## What you need to do
Within the material below, locate the line with "# ---- helpers" and the line with "pose from metres", then return those two lines and all lines between them, exactly as written.

## Data records

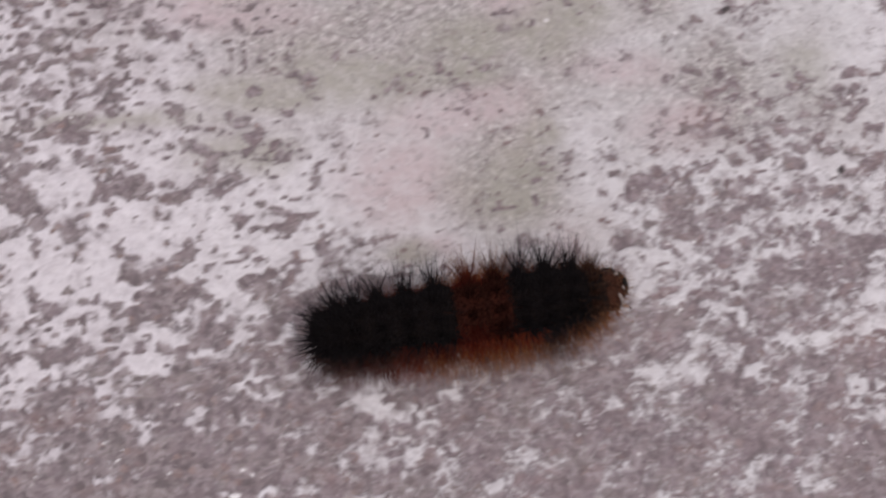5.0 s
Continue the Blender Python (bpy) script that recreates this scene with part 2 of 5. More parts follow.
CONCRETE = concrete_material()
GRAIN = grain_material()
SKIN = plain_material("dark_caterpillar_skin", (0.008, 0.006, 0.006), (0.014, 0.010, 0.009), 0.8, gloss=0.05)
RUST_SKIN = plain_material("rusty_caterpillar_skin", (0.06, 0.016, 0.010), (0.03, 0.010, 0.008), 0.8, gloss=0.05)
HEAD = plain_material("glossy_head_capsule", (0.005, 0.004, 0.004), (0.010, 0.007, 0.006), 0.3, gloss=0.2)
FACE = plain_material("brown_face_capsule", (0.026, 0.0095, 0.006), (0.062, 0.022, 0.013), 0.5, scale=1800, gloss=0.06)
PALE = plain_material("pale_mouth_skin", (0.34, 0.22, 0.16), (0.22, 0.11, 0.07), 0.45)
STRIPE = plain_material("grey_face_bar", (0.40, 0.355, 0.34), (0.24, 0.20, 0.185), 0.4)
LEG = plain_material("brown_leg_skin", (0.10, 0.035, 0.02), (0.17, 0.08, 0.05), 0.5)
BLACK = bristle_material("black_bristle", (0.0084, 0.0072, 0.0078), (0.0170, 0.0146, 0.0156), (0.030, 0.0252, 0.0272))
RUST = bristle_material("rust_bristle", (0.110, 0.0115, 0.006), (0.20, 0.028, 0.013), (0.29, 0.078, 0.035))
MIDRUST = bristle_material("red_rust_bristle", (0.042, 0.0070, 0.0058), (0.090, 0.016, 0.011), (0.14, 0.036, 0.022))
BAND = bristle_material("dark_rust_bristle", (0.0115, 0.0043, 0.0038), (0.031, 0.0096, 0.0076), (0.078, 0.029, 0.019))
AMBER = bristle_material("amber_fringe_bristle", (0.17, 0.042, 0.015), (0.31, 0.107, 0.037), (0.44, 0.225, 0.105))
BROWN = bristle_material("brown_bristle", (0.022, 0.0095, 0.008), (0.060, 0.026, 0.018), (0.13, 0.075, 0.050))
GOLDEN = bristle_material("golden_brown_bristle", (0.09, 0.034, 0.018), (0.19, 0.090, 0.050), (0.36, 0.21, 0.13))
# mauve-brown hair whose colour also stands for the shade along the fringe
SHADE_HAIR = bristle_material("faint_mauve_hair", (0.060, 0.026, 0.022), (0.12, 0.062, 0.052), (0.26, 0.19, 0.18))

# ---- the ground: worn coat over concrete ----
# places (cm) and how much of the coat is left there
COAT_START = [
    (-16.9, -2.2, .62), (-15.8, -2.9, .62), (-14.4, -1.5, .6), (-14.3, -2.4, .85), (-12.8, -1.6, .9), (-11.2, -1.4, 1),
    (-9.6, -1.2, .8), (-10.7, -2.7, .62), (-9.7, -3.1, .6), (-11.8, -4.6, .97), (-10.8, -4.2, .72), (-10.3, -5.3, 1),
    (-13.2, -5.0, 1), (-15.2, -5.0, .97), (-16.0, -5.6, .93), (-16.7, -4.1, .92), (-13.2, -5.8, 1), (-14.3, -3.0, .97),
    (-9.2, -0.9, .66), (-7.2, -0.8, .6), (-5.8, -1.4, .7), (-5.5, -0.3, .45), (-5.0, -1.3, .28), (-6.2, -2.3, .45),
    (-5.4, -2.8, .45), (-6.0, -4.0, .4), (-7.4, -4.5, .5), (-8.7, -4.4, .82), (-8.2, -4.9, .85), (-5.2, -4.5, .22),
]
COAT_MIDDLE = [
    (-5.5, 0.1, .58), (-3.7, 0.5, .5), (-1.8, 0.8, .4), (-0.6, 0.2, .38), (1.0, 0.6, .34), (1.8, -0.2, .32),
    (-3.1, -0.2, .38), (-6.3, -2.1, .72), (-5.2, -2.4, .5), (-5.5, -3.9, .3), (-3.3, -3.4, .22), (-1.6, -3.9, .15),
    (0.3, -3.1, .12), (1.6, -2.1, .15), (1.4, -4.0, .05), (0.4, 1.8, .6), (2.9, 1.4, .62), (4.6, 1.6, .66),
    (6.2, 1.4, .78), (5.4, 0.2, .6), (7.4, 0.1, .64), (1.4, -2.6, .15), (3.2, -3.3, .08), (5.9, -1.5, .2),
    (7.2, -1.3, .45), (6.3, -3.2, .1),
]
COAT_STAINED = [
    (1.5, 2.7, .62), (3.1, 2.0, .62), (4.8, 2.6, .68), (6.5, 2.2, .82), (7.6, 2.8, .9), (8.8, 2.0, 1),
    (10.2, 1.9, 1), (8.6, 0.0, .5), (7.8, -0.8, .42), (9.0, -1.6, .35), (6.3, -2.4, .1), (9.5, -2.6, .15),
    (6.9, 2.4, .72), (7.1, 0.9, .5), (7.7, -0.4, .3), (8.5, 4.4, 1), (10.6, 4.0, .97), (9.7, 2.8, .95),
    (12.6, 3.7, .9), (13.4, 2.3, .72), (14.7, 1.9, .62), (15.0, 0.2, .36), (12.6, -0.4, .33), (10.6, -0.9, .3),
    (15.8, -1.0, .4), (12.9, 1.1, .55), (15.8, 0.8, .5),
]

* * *

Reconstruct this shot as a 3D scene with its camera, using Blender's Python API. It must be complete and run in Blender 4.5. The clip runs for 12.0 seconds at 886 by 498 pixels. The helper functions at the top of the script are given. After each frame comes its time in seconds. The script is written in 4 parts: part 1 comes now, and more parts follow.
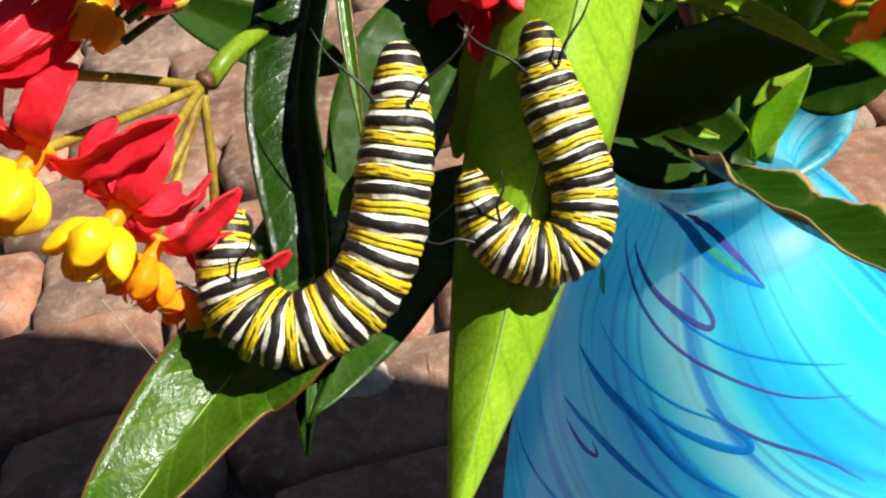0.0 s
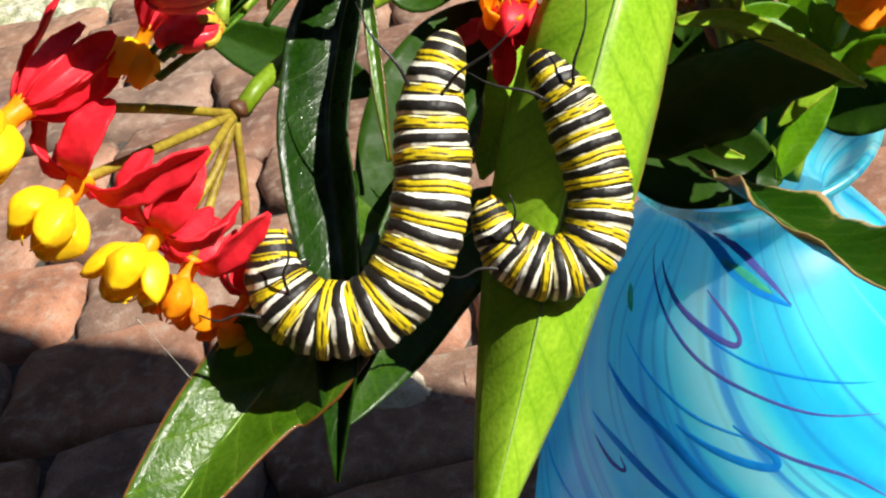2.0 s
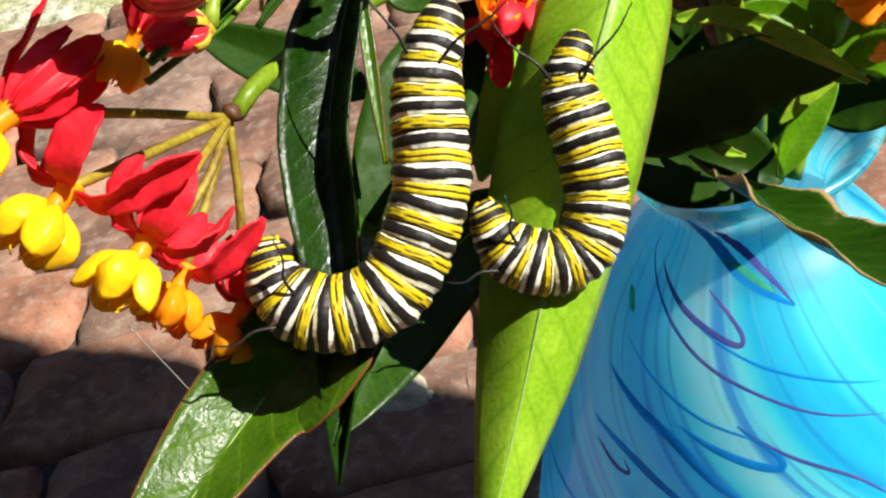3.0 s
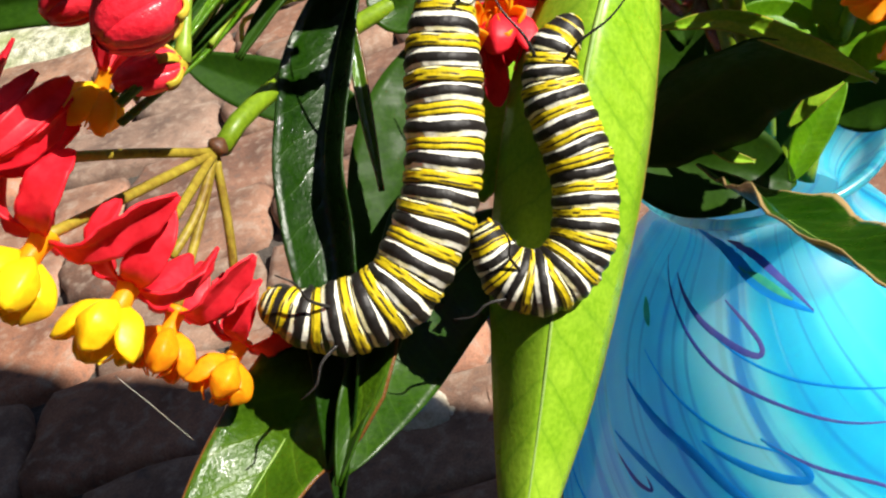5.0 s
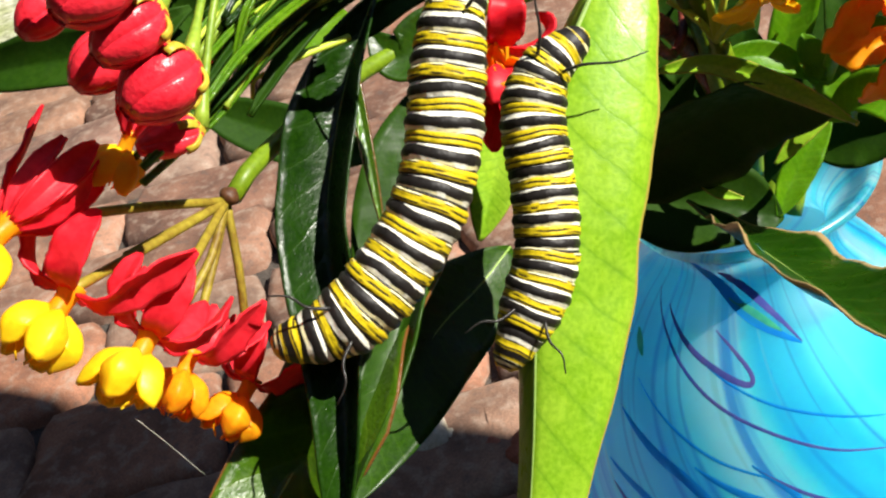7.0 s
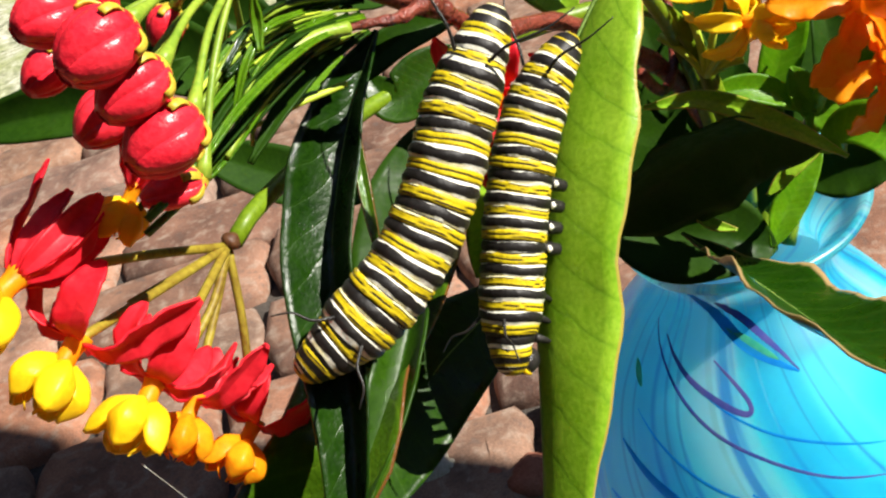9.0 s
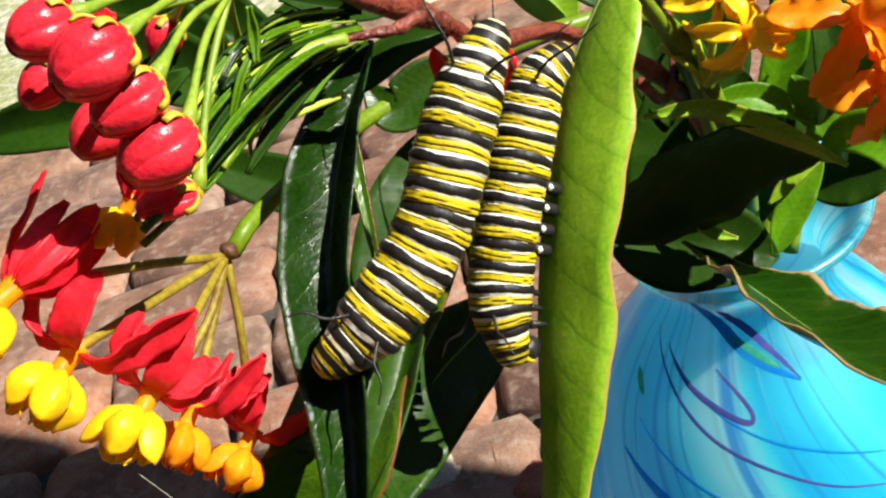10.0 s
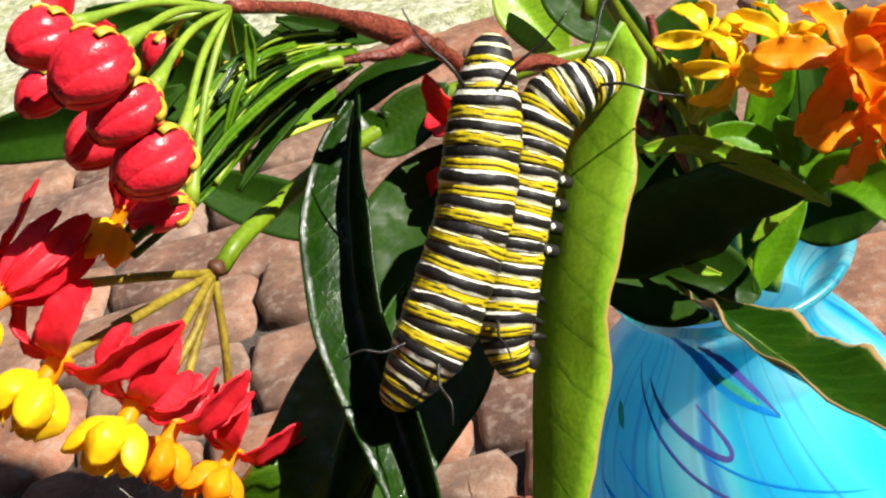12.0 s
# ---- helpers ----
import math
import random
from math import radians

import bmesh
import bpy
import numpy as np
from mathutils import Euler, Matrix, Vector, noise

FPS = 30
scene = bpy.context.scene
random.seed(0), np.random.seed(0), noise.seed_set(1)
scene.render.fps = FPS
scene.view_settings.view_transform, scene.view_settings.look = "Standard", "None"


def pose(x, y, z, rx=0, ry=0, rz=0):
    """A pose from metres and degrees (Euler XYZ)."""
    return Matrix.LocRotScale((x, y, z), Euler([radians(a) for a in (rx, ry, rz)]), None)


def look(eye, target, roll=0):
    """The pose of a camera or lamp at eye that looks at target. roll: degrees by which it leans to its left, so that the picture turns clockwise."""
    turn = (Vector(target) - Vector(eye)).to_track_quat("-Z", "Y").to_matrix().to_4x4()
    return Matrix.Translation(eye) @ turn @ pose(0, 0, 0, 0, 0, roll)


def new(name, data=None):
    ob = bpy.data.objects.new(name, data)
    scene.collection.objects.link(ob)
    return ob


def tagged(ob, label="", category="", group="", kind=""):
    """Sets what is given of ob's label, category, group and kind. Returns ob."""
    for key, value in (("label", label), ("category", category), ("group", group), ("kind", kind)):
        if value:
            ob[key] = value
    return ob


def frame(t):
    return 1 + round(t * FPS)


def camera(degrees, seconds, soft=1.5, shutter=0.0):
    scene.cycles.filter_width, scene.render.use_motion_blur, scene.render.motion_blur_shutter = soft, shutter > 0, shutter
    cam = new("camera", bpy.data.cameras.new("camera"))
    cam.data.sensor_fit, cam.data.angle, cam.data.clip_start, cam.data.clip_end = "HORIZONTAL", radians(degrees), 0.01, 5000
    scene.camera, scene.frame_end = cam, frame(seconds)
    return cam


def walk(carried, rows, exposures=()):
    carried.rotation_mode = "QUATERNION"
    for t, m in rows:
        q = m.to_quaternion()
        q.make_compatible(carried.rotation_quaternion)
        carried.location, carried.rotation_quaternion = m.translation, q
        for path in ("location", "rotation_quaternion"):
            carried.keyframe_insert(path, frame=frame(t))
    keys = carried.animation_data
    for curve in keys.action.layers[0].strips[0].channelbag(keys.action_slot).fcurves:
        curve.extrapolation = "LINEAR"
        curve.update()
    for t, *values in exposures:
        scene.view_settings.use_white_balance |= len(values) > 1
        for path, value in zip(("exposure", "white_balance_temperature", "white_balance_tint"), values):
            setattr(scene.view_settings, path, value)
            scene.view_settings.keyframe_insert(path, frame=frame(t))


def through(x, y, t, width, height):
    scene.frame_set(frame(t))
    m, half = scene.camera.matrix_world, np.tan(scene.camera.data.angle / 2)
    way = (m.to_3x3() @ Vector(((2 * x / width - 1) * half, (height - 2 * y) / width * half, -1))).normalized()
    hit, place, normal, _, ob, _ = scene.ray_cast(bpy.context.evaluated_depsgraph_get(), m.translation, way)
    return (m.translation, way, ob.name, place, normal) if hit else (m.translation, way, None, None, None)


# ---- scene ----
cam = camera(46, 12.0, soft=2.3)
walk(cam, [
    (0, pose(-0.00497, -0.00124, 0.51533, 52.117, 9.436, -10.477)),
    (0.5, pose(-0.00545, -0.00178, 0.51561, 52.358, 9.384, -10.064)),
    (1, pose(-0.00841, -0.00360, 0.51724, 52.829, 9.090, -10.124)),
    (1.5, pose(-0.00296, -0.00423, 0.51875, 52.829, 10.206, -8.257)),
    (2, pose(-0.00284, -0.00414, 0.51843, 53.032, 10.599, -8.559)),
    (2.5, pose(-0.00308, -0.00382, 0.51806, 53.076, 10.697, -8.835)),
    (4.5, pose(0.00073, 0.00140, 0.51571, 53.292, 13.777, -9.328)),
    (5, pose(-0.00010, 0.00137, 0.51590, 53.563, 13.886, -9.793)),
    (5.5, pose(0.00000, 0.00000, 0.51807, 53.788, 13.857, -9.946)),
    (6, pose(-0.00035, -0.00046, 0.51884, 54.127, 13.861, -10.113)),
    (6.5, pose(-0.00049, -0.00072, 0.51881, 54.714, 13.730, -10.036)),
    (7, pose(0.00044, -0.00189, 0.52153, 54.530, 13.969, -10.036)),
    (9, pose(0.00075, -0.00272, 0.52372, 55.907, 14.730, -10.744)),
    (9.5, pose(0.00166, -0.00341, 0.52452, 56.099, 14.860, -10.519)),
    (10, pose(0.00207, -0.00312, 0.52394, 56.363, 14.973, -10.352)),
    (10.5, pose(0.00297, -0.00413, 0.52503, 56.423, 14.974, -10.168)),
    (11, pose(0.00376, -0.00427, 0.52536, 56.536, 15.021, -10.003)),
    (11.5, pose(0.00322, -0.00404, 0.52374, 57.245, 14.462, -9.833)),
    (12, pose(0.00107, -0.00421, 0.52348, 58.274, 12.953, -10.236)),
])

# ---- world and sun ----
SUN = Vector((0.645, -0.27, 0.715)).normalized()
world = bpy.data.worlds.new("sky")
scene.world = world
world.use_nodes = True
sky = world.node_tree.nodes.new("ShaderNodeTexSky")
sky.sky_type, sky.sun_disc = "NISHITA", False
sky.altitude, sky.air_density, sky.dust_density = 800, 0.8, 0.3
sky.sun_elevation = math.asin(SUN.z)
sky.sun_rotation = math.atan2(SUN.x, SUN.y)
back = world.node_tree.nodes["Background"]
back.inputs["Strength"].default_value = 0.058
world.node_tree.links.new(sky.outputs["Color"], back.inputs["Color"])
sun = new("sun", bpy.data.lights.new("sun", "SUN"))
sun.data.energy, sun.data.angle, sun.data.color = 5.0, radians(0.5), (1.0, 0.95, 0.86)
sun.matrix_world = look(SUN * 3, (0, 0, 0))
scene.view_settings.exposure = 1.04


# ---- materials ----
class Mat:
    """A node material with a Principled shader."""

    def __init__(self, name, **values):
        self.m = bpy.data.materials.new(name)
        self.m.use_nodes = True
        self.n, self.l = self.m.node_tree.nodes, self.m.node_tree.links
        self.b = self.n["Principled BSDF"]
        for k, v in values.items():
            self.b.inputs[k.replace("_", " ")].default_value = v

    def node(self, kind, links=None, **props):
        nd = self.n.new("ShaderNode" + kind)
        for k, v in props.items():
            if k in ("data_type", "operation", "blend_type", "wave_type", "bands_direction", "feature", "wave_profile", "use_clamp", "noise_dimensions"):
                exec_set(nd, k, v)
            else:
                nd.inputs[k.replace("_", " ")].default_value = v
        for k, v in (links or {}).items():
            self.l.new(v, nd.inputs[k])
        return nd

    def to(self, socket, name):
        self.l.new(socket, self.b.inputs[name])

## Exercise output
# ---- helpers ----
import math
import random
from math import radians

import bmesh
import bpy
import numpy as np
from mathutils import Euler, Matrix, Vector, noise

FPS = 30
scene = bpy.context.scene
random.seed(0), np.random.seed(0), noise.seed_set(1)
scene.render.fps = FPS
scene.view_settings.view_transform, scene.view_settings.look = "Standard", "None"


def pose(x, y, z, rx=0, ry=0, rz=0):
    """A pose from metres and degrees (Euler XYZ)."""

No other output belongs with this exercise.